- Task to carry out -
Which lines hold the word "with"? Copy each of them.

- Data -
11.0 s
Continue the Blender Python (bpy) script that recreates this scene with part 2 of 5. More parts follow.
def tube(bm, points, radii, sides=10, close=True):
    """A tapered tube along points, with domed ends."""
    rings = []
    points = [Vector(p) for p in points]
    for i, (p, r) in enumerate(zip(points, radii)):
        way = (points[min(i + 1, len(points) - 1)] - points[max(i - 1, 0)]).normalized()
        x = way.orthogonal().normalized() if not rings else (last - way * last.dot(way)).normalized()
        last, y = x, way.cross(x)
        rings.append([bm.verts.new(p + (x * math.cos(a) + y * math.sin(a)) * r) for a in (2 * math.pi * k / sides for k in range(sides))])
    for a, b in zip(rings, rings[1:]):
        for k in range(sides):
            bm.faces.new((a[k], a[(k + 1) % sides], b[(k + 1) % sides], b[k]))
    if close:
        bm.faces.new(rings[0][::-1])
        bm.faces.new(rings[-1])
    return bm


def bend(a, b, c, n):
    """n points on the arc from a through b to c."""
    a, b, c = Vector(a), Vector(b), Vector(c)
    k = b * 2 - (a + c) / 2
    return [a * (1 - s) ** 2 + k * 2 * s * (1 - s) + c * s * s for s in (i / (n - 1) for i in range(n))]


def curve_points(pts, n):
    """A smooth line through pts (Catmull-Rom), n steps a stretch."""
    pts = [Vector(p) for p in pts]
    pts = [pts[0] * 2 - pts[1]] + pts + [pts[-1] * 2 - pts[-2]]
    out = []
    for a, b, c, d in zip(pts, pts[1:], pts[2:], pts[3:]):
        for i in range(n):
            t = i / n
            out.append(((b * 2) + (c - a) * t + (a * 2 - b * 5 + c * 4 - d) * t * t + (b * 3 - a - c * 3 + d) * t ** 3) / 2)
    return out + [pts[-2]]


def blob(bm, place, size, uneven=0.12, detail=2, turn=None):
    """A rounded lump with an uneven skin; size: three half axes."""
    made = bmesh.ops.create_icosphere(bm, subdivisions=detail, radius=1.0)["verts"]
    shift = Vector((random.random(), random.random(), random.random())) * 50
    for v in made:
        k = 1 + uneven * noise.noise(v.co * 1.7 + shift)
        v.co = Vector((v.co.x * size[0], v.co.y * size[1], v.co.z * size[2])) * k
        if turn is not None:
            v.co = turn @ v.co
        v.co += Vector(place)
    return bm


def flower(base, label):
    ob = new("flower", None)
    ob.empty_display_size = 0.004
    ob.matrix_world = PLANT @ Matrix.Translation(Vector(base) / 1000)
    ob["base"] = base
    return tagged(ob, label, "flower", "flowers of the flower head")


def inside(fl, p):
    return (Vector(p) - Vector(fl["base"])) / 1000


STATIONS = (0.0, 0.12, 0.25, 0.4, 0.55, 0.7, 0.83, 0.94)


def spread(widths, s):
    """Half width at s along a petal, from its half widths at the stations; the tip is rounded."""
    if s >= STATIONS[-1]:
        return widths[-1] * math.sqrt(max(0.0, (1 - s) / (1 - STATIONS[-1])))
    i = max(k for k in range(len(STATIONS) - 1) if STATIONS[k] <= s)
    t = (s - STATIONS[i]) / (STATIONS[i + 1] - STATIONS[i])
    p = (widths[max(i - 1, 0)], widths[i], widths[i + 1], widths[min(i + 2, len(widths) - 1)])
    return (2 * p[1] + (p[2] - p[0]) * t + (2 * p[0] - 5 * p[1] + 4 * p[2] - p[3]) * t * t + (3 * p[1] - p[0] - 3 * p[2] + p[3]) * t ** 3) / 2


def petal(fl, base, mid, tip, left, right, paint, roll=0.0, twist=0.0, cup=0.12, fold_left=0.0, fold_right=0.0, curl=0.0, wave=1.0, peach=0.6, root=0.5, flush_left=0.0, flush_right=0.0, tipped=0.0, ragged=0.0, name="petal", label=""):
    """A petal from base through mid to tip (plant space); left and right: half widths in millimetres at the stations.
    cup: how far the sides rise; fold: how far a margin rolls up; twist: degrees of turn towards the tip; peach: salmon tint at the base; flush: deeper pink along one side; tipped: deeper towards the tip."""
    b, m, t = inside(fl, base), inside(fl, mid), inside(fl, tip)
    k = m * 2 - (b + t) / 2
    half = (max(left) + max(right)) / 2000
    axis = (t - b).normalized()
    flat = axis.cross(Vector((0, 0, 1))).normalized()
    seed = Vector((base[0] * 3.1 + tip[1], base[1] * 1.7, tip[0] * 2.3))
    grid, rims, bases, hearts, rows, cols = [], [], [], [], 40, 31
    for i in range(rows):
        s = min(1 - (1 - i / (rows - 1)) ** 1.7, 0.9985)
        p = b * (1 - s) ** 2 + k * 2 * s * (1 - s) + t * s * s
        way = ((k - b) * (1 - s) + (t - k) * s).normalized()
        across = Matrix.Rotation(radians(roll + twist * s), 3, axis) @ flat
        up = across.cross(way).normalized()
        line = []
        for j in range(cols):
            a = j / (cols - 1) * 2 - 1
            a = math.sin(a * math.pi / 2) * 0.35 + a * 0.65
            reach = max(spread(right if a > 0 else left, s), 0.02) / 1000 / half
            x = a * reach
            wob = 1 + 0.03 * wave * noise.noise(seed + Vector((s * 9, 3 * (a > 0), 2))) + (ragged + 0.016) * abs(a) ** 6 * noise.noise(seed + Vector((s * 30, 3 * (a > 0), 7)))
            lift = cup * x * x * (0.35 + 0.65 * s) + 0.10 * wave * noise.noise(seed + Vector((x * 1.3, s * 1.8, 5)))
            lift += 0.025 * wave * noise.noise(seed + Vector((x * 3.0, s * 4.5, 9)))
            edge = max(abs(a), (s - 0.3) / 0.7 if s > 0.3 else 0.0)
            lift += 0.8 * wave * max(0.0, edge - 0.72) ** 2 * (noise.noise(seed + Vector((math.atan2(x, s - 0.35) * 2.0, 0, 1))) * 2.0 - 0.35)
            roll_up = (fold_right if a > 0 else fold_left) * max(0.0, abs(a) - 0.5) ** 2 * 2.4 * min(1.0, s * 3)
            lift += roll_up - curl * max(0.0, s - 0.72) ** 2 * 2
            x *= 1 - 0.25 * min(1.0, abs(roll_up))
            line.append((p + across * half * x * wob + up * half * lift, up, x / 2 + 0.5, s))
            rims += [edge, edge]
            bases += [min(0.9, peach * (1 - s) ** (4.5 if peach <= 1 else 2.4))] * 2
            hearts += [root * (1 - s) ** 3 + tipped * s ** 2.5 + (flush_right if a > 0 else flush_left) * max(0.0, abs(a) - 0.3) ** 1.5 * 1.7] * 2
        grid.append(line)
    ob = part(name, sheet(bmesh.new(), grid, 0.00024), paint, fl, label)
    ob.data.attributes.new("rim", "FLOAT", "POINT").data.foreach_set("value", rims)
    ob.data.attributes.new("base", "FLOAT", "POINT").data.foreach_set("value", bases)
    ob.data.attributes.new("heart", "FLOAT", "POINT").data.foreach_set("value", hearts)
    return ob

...

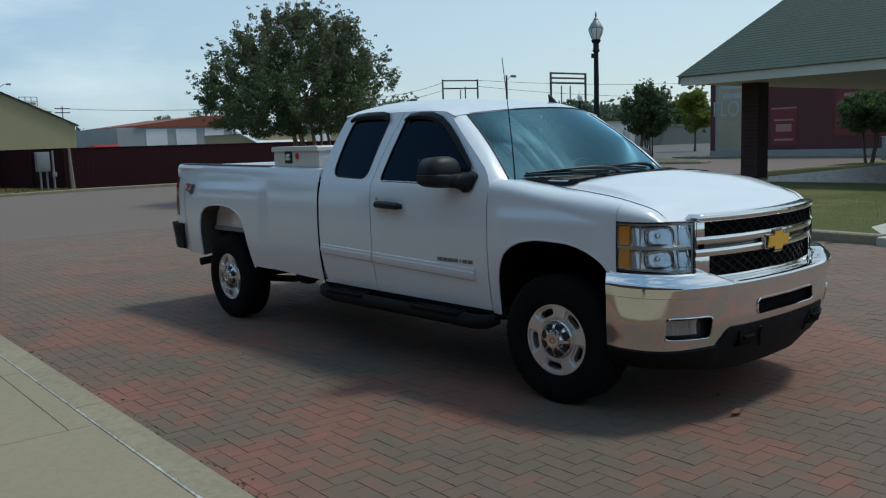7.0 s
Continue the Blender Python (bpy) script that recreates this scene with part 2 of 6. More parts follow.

- Complete response -
Continue the Blender Python (bpy) script that recreates this scene with part 2 of 5. More parts follow.
    """A tapered tube along points, with domed ends."""
    """A rounded lump with an uneven skin; size: three half axes."""
Continue the Blender Python (bpy) script that recreates this scene with part 2 of 6. More parts follow.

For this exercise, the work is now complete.